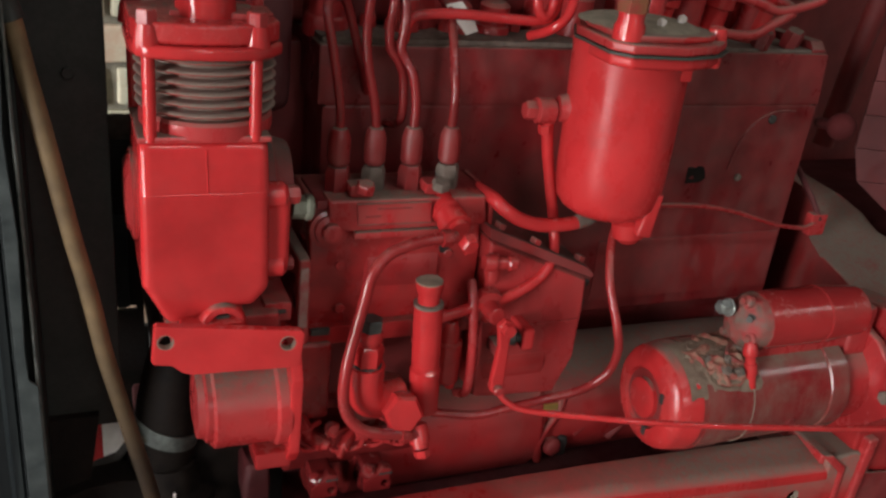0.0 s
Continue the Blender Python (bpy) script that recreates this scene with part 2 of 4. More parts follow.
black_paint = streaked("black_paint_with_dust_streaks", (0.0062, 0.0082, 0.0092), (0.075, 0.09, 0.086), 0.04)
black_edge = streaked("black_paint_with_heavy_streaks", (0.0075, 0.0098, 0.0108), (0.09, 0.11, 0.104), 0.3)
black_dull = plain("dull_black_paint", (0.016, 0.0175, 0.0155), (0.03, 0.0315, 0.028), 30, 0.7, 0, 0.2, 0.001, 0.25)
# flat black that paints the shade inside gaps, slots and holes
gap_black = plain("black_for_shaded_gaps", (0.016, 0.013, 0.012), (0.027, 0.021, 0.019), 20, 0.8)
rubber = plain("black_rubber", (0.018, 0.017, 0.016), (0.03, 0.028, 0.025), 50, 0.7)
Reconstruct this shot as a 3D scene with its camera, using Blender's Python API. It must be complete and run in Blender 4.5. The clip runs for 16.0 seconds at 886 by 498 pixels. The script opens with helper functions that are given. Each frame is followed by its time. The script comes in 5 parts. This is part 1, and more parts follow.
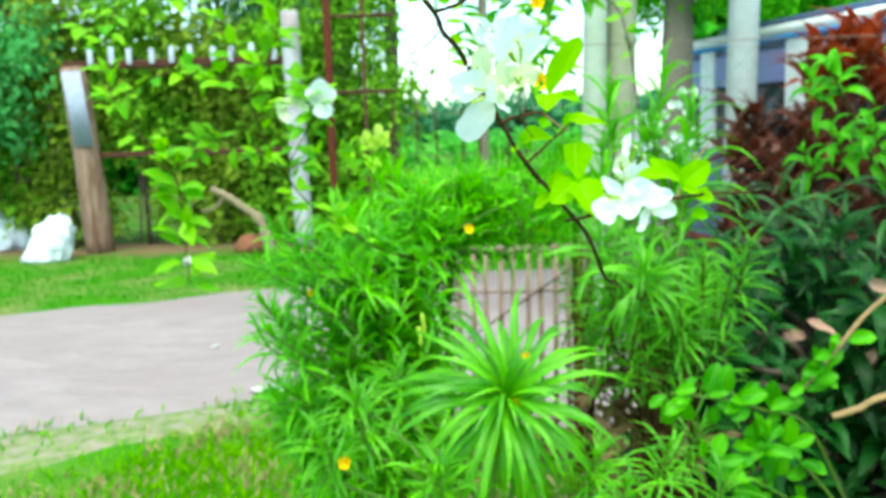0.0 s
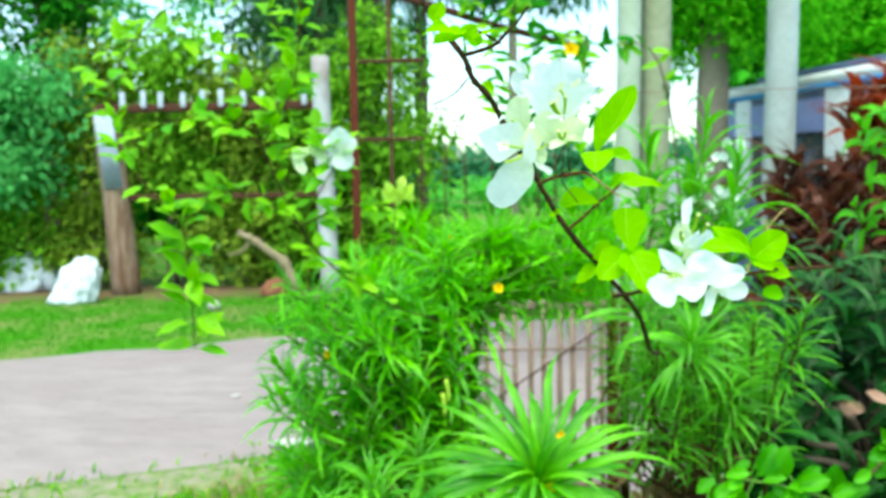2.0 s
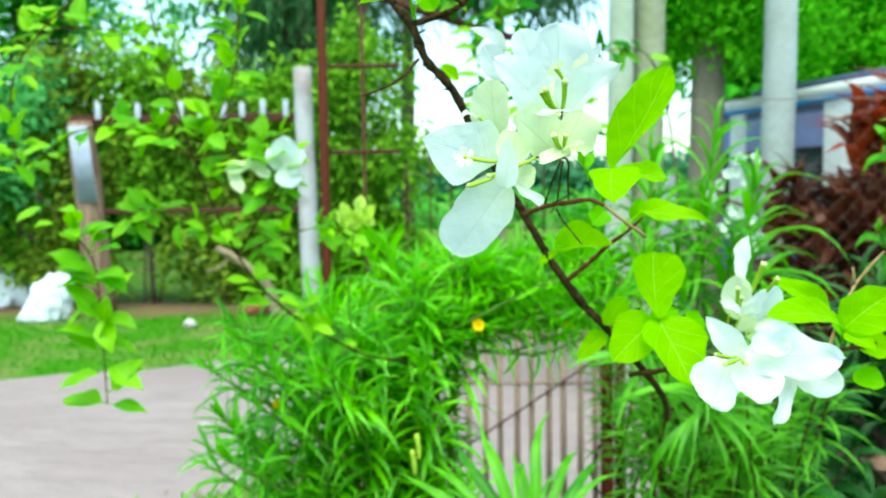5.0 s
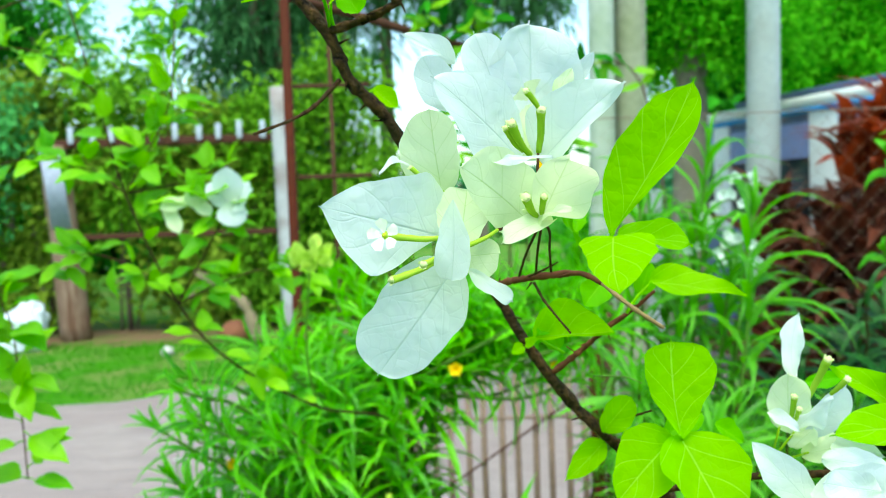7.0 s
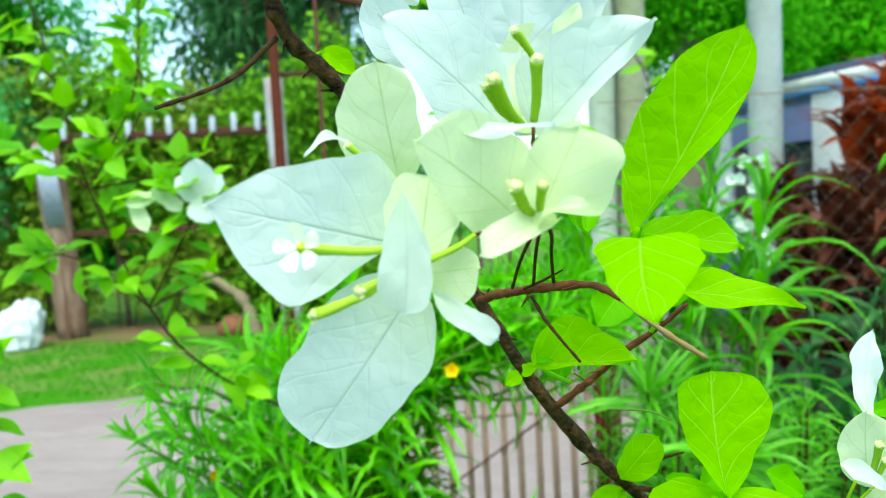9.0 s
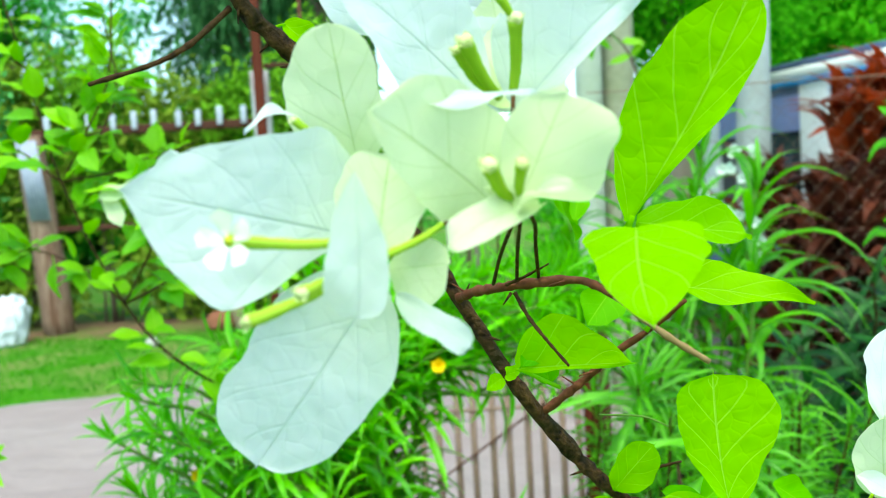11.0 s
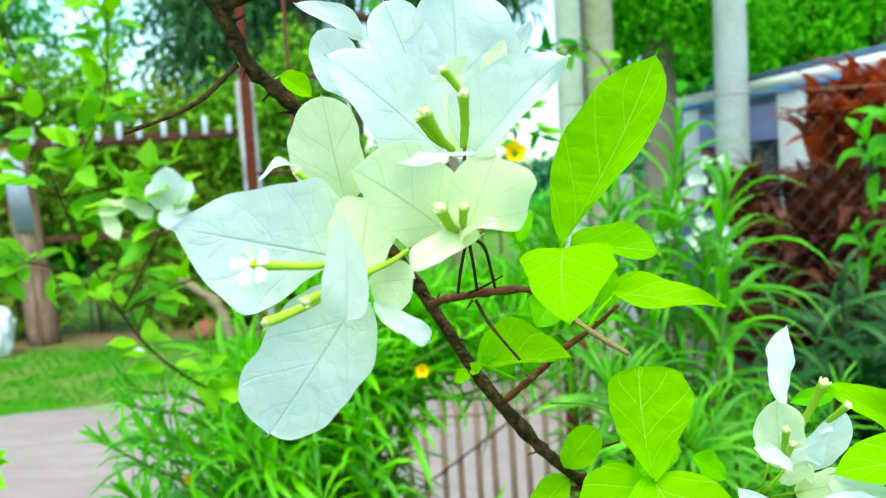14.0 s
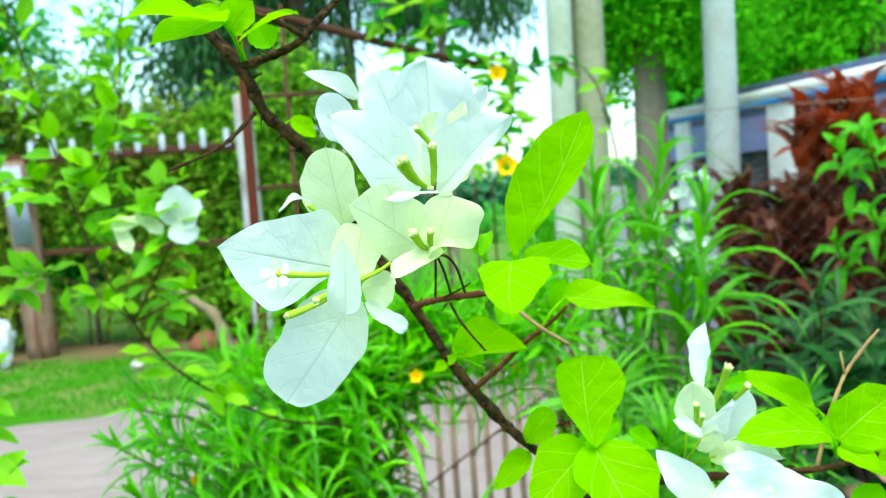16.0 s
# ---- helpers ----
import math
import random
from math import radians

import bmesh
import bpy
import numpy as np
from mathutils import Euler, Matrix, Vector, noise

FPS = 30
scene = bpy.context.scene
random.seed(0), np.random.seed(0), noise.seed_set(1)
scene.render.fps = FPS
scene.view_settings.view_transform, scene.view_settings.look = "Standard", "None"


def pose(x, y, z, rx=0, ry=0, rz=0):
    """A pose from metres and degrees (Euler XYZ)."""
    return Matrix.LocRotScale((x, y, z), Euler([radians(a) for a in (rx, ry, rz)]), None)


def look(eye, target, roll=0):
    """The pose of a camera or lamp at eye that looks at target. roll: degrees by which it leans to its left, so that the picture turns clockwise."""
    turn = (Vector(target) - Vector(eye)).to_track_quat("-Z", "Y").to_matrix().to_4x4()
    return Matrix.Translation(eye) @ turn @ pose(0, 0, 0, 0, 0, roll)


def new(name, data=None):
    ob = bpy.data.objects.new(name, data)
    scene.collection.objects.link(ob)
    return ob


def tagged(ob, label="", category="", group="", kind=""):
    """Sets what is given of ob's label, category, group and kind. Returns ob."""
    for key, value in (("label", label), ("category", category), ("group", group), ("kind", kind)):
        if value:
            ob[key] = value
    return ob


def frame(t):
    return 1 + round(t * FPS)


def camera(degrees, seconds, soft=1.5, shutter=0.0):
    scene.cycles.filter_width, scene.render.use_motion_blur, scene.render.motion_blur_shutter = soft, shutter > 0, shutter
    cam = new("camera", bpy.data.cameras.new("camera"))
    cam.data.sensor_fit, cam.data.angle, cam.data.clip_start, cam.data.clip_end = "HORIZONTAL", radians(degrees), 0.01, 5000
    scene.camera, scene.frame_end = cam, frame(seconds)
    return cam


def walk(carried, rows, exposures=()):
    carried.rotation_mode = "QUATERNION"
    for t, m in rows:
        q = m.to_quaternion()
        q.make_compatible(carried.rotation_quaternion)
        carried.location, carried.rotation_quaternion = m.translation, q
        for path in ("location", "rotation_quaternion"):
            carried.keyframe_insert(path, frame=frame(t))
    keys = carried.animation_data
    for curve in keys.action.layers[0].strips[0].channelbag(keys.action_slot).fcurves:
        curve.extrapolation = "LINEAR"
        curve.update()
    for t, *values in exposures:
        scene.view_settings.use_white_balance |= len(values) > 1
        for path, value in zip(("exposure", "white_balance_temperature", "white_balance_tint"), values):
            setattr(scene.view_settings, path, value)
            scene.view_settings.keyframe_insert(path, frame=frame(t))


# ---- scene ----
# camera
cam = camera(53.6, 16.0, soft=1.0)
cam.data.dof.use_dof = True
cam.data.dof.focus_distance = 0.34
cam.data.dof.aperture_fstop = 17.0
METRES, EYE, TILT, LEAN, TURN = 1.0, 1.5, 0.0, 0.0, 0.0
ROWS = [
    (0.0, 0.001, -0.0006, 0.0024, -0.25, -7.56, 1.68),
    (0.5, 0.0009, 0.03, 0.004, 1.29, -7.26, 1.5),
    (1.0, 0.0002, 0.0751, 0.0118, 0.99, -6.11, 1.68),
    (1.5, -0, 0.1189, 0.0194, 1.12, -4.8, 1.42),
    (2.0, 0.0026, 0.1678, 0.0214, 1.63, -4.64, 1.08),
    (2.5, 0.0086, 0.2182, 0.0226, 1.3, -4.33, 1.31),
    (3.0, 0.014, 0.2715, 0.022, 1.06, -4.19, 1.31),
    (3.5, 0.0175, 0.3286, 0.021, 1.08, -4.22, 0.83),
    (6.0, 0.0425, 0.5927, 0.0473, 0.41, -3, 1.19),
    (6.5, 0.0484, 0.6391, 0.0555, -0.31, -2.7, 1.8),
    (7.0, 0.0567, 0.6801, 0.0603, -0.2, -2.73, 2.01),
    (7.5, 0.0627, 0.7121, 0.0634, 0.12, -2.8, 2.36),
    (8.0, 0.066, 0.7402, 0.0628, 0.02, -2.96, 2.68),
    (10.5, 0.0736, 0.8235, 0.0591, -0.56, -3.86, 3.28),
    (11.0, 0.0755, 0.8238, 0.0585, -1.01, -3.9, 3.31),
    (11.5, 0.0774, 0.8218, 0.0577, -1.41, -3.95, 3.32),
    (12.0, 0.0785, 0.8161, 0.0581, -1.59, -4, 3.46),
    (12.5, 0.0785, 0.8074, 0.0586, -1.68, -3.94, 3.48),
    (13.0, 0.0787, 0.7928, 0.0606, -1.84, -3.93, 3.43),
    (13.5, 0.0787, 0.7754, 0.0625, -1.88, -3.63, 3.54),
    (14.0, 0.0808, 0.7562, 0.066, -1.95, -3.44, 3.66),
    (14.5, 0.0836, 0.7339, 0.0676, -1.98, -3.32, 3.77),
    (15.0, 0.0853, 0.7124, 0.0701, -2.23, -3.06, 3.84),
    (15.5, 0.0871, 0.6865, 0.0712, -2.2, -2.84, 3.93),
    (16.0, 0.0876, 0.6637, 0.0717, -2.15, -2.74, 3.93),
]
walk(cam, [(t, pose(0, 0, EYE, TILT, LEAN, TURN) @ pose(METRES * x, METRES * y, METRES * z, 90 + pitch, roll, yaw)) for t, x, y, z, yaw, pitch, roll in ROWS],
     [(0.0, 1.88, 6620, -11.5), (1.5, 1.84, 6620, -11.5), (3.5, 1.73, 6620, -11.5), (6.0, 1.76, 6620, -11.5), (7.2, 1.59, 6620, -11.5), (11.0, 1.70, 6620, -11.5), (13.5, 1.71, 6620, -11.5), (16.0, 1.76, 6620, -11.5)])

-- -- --

▶ **TASK GOAL**
Gather up, from the records above, each line where the word "exposures" appears.

▶ **RESPONSE FOR THIS EXERCISE**
def walk(carried, rows, exposures=()):
    for t, *values in exposures:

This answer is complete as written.